When discussing Cappadocia’s heritage, use place names carefully and respectfully. Avanos is part of modern Türkiye, with a deep Anatolian past and a living local community. Ancient history, Byzantine heritage, Turkish culture, and modern town life all overlap here. None of these layers needs to erase the others.

How Avanos Complements Other Cappadocia Sites

Many Cappadocia itineraries focus on viewpoints, valleys, cave churches, and underground cities. Avanos adds a different subject: the connection between landscape and craft. It can help visitors understand why Cappadocia is more than a set of photogenic formations. The same region that produced carved churches and underground rooms also supported agriculture, river crossings, markets, and handmade objects.

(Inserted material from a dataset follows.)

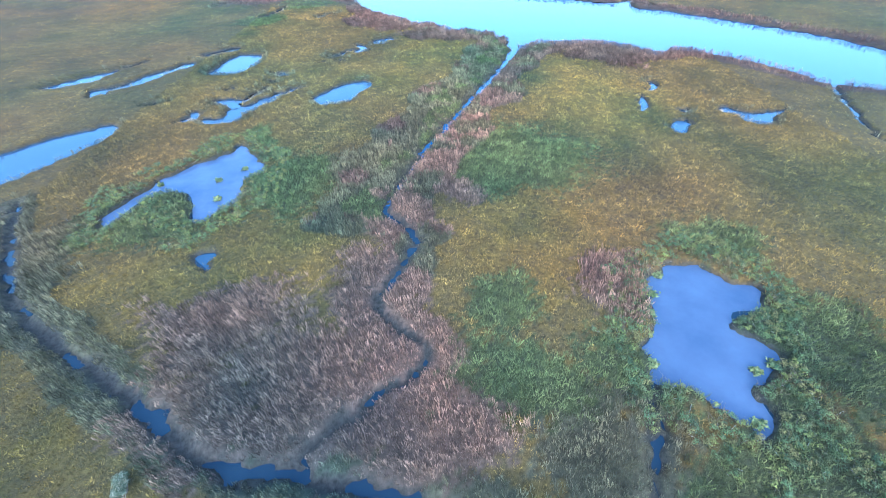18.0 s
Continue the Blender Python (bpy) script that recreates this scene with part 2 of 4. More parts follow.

For historical context, Avanos pairs naturally with nearby rock-cut landscapes such as Zelve and Paşabağ, and with broader Cappadocian towns such as Göreme, Uçhisar, Ortahisar, and Ürgüp. The contrast is useful. Valleys show geology and carved space; Avanos shows river settlement and clay craft. Seeing both gives a fuller picture of the region.

Conclusion

Avanos is a valuable place to understand Cappadocia through water, clay, and local continuity. The Kızılırmak River gives the town its geographic identity, while pottery gives it one of its strongest cultural voices. Together they show how people have worked with the materials of Central Anatolia: stone, water, soil, and fire.

For travelers, Avanos is best approached with patience. Look at the river, the streets, the workshops, and the relationship between material and place. The town’s importance is not only in what can be photographed, but in what it teaches about Cappadocia as a living region shaped by craft, history, and landscape.